Ketiga, pajak orang asing yang dalam prasasti disebut warga kilalang. Misalnya, dalam Prasasti Palebuhan (927 M) disebut orang asing yang wajib membayar pajak, yaitu keling, Arya, dan Singhala.
“Gambaran yang diperoleh dari prasasti orang asing masa itu erat kaitannya dengan perdagangan,” jelas Djoko.
Pajak yang dikenakan kepada mereka bukan karena aktivitasnya, melainkan keberadaannya sebagai orang asing.
Keempat, pajak keluar masuk wilayah yang dalam prasasti disebut pinta palaku. Artinya, pajak yang dikenakan pada orang yang melakukan perjalanan.
Baca juga: Pejabat Pajak Menyeleweng
Dalam praktiknya, penarikan pajak tidak kaku. Pada saat tertentu raja memberikan keringanan bahkan membebaskan dari pajak. Dalam penetapan sima, pajak tak dibebaskan sama sekali karena raja membutuhkan pemasukan untuk menggaji pegawai kerajaan.
Menurut Djoko dalam usaha menjaga kestabilan sumber pemasukan itu muncul istilah pembatasan usaha. Ini dilakukan agar kerajaan tak kehilangan sumber pendapatan sama sekali.
“Barangkali secara politis untuk menjaga agar tidak terjadi akumulasi pengusaha dalam sebuah sima yang bermaksud menghindari pajak,” jelas Djoko.
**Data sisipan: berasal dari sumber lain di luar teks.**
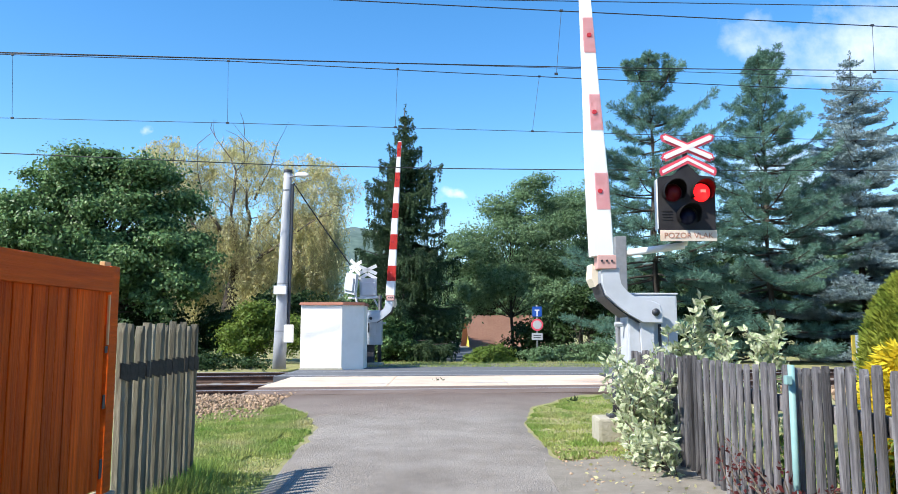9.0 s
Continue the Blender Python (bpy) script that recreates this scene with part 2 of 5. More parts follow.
def grid_mesh(name, xs, ys, height, mat):
    """A sheet over the lines xs and ys, with its height a function of x and y."""
    xs, ys = np.asarray(xs, float), np.asarray(ys, float)
    verts = [(x, y, height(x, y)) for y in ys for x in xs]
    w = len(xs)
    faces = [(j * w + i, j * w + i + 1, (j + 1) * w + i + 1, (j + 1) * w + i) for j in range(len(ys) - 1) for i in range(w - 1)]
    me = bpy.data.meshes.new(name)
    me.from_pydata(verts, [], faces)
    me.materials.append(mat)
    me.shade_smooth()
    return new(name, me)


def cards(name, centre, along, side, mat, parent=None, fold=0.0):
    """Many small pointed leaves: each a folded diamond of two faces at centre, reaching along and to either side."""
    n = len(centre)
    normal = np.cross(along, side)
    normal /= np.linalg.norm(normal, axis=1, keepdims=True) + 1e-9
    lift = normal * np.linalg.norm(side, axis=1, keepdims=True) * fold
    co = np.stack([centre, centre + along * 0.45 + side + lift, centre + along, centre + along * 0.45 - side + lift], 1).reshape(-1, 3)
    me = bpy.data.meshes.new(name)
    me.vertices.add(4 * n)
    me.vertices.foreach_set("co", co.astype(np.float32).ravel())
    idx = np.arange(n)[:, None] * 4
    tri = np.concatenate([idx + [[0, 1, 2]], idx + [[0, 2, 3]]], 1).ravel()
    me.loops.add(6 * n)
    me.loops.foreach_set("vertex_index", tri.astype(np.int32))
    me.polygons.add(2 * n)
    me.polygons.foreach_set("loop_start", (np.arange(2 * n) * 3).astype(np.int32))
    me.update(calc_edges=True)
    me.materials.append(mat)
    ob = new(name, me)
    ob.parent = parent
    return ob


def unit(v):
    return v / (np.linalg.norm(v, axis=1, keepdims=True) + 1e-9)


def leaves(name, centre, out, length, width, mat, parent, rng, spread=0.8, droop=0.2, fold=0.3):
    n = len(centre)
    d = unit(unit(out) + rng.normal(0, spread, (n, 3)) + np.array([0, 0, -droop]))
    s = unit(np.cross(d, rng.normal(0, 1, (n, 3))))
    k = rng.uniform(0.65, 1.25, (n, 1))
    return cards(name, centre, d * length * k, s * width * k, mat, parent, fold)


def facing_leaves(name, centre, face, length, width, mat, parent, rng, wild=0.55, droop=0.25, fold=0.25):
    """Leaves that lie with their blades turned towards face, tips hanging a little."""
    n = len(centre)
    nor = unit(unit(face) + rng.normal(0, wild, (n, 3)))
    d = rng.normal(0, 1, (n, 3)) + np.array([0, 0, -droop * 2])
    d = unit(d - nor * (d * nor).sum(1, keepdims=True))
    s = np.cross(nor, d)
    k = rng.uniform(0.65, 1.3, (n, 1))
    return cards(name, centre - d * length * 0.5, d * length * k, s * width * k, mat, parent, fold)


# ---- trees ----
def broadleaf(name, x, y, z, lobes, clumps, per, leaf, mat, bark, trunk_top, trunk_r, seed, clump_r=0.45, droop=0.25, limb_frac=0.35, flat=0.8):
    """A tapered trunk, limbs to leaf clumps spread through lobes (cx, cy, cz, rx, ry, rz) about the trunk's foot."""
    rng = np.random.default_rng(seed)
    rnd = random.Random(seed)
    tree = empty(name, x, y, z)
    w = np.array([l[3] * l[4] + l[3] * l[5] for l in lobes], float)
    which = rng.choice(len(lobes), clumps, p=w / w.sum())
    L = np.array(lobes, float)
    d = unit(rng.normal(0, 1, (clumps, 3)))
    d[:, 2] = np.where(d[:, 2] < -0.5, -d[:, 2], d[:, 2])
    r = rng.uniform(0.2, 1.3, (clumps, 1)) ** 0.5
    c = L[which, :3] + d * r * L[which, 3:]
    bm = B()
    foot, lean = Vector((0, 0, -0.1)), Vector((rnd.uniform(-.15, .15), rnd.uniform(-.15, .15), 0))
    steps = 6
    axis, bend = [], [foot]
    for k in range(1, steps + 1):
        p = Vector((0, 0, trunk_top * k / steps)) + lean * (k / steps) * 2 + Vector((rnd.uniform(-.06, .06), rnd.uniform(-.06, .06), 0))
        axis.append(p)
        bend.append(p)
    polytube(bm, bend, [trunk_r * (1.25 if k == 0 else 1 - 0.8 * k / steps) for k in range(steps + 1)], 9)
    part("trunk", bm, bark, tree, smooth=True)
    bm = B()
    for q in c[: int(clumps * limb_frac)]:
        q = Vector(q)
        base = min(axis[1:], key=lambda a: abs(a.z - q.z * 0.55))
        mid = base.lerp(q, 0.5) + Vector((rnd.uniform(-.2, .2), rnd.uniform(-.2, .2), rnd.uniform(0.0, .35)))
        r0 = trunk_r * rnd.uniform(0.16, 0.34)
        polytube(bm, (base, mid, q), (r0, r0 * 0.6, r0 * 0.15), 5)
    tagged(part("branchwork", bm, bark, tree), kind="stuff")
    # each clump a loose shell of leaves, fuller above than below
    m = clumps * per
    sz = np.repeat(clump_r * rng.uniform(0.55, 1.7, (clumps, 1)), per, 0)
    dirs = unit(rng.normal(0, 1, (m, 3)))
    low = (dirs[:, 2] < -0.2) & (rng.uniform(0, 1, m) < 0.7)
    dirs[low, 2] *= -1
    pts = np.repeat(c, per, 0) + dirs * sz * rng.uniform(0.2, 1.0, (m, 1)) ** 0.6 * rng.choice([1.0, 1.0, 1.0, 1.45], (m, 1)) * [1.2, 1.2, flat]
    face = dirs + np.array([0, 0, 0.55]) + 0.4 * unit(pts - np.array([0, 0, L[:, 2].mean()]))
    tagged(facing_leaves("crown", pts, face, leaf, leaf * 0.30, mat, tree, rng, 0.55, droop), kind="stuff")
    return tree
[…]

Misalnya, perdagangan ternak. Dalam Prasasti Linggasutan (929 M) disebutkan pajak tidak dipungut di daerah sima jika tidak melebihi jumlah yang ditetapkan yaitu jumlah pedagangnya tiga orang dalam sebuah kelompok aktivitas perdagangan. Jika kerbau tak lebih dari 30 ekor, sapi 40 ekor, kambing (?) ekor, dan satu wadah pranjen (wantayan) itik.
Baca juga: Minang Menolak Bayar Pajak
Jika pada periode Jawa Tengah jenis usaha yang dibatasi adalah perdagangan, pada periode Jawa Timur ditambah lagi. Pembatasan juga berlaku pada bisnis sarana transportasi, seperti pemilikan perahu dan kuda tunggangan serta budidaya di pantai dan kelautan.
“Hasil ini sangat erat kaitannya dengan ketentuan bahwa sumber daya perekonomian yang bermanfaat bagi kemaslahatan umum sebaiknya dikuasai negara,” jelas Djoki.
Sumber kas kerajaan lain adalah hasil rampasan perang. Petugas yang mengurusnya disebut tawān atau hañanan di ibukota kerajaan. Lalu cenderamata dari negara sahabat yang tak banyak disebutkan dalam prasasti.
“Mungkin sekali karena jenis pendapatan itu tak begitu berpengaruh terhadap kondisi perekonomian negara,” jelas Djoko.